───── SUPPLIED ENTRIES ─────

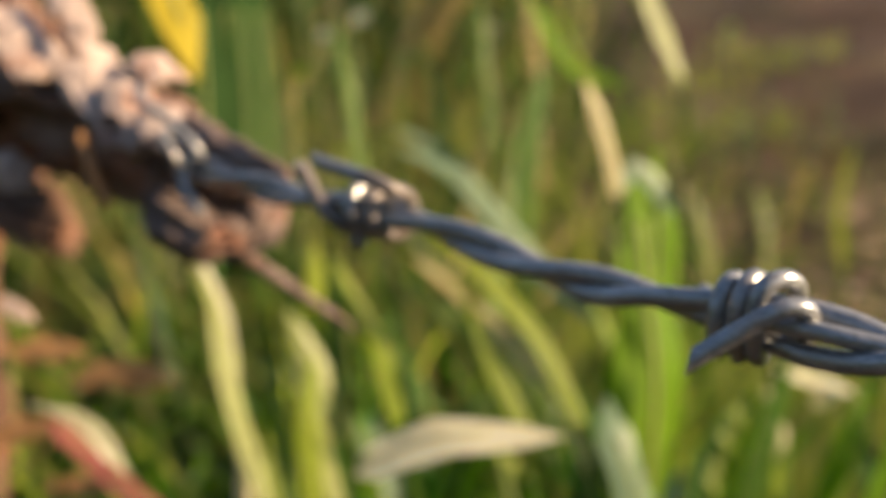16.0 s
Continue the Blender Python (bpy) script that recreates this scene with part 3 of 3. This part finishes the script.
leaf('lime', 0.0153, (-0.120, 0.481, 0.134), (-0.113, 0.502, 0.147), (-0.104, 0.525, 0.160), (-0.090, 0.546, 0.165))
leaf('blue', 0.0147, (-0.173, 0.447, 0.147), (-0.164, 0.469, 0.160), (-0.148, 0.490, 0.162), (-0.128, 0.508, 0.149))
leaf('lime', 0.0110, (-0.219, 0.407, 0.176), (-0.216, 0.429, 0.195), (-0.210, 0.452, 0.208), (-0.201, 0.476, 0.216))
leaf('green', 0.0132, (-0.164, 0.439, 0.172), (-0.164, 0.458, 0.184), (-0.161, 0.479, 0.197), (-0.154, 0.501, 0.207))
leaf('lime', 0.0090, (-0.179, 0.441, 0.168), (-0.180, 0.459, 0.180), (-0.187, 0.475, 0.194), (-0.198, 0.487, 0.203))
leaf('blue', 0.0161, (-0.183, 0.424, 0.131), (-0.179, 0.442, 0.142), (-0.167, 0.459, 0.151), (-0.147, 0.473, 0.147))
leaf('olive', 0.0184, (-0.100, 0.424, 0.126), (-0.091, 0.443, 0.143), (-0.077, 0.462, 0.158), (-0.057, 0.480, 0.169))
leaf('lime', 0.0161, (-0.008, 0.426, 0.131), (0.001, 0.445, 0.147), (0.013, 0.464, 0.160), (0.029, 0.481, 0.169))
leaf("red", 0.011, (-0.490, 0.180, 0.238), (-0.48, 0.187, 0.227), (-0.462, 0.199, 0.206))
leaf('pale', 0.0078, (-0.410, 0.200, 0.239), (-0.428, 0.204, 0.261), (-0.444, 0.210, 0.285), (-0.461, 0.212, 0.299))
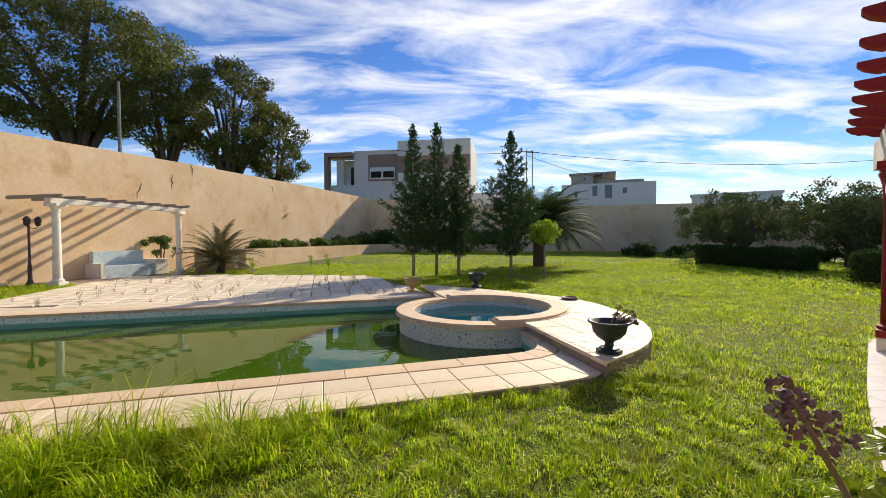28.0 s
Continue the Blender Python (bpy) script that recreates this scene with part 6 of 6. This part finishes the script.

─────

Retype each line of the listing above word for word. Exclude the pictures.

16.0 s
Continue the Blender Python (bpy) script that recreates this scene with part 3 of 3. This part finishes the script.
leaf('lime', 0.0153, (-0.120, 0.481, 0.134), (-0.113, 0.502, 0.147), (-0.104, 0.525, 0.160), (-0.090, 0.546, 0.165))
leaf('blue', 0.0147, (-0.173, 0.447, 0.147), (-0.164, 0.469, 0.160), (-0.148, 0.490, 0.162), (-0.128, 0.508, 0.149))
leaf('lime', 0.0110, (-0.219, 0.407, 0.176), (-0.216, 0.429, 0.195), (-0.210, 0.452, 0.208), (-0.201, 0.476, 0.216))
leaf('green', 0.0132, (-0.164, 0.439, 0.172), (-0.164, 0.458, 0.184), (-0.161, 0.479, 0.197), (-0.154, 0.501, 0.207))
leaf('lime', 0.0090, (-0.179, 0.441, 0.168), (-0.180, 0.459, 0.180), (-0.187, 0.475, 0.194), (-0.198, 0.487, 0.203))
leaf('blue', 0.0161, (-0.183, 0.424, 0.131), (-0.179, 0.442, 0.142), (-0.167, 0.459, 0.151), (-0.147, 0.473, 0.147))
leaf('olive', 0.0184, (-0.100, 0.424, 0.126), (-0.091, 0.443, 0.143), (-0.077, 0.462, 0.158), (-0.057, 0.480, 0.169))
leaf('lime', 0.0161, (-0.008, 0.426, 0.131), (0.001, 0.445, 0.147), (0.013, 0.464, 0.160), (0.029, 0.481, 0.169))
leaf("red", 0.011, (-0.490, 0.180, 0.238), (-0.48, 0.187, 0.227), (-0.462, 0.199, 0.206))
leaf('pale', 0.0078, (-0.410, 0.200, 0.239), (-0.428, 0.204, 0.261), (-0.444, 0.210, 0.285), (-0.461, 0.212, 0.299))
28.0 s
Continue the Blender Python (bpy) script that recreates this scene with part 6 of 6. This part finishes the script.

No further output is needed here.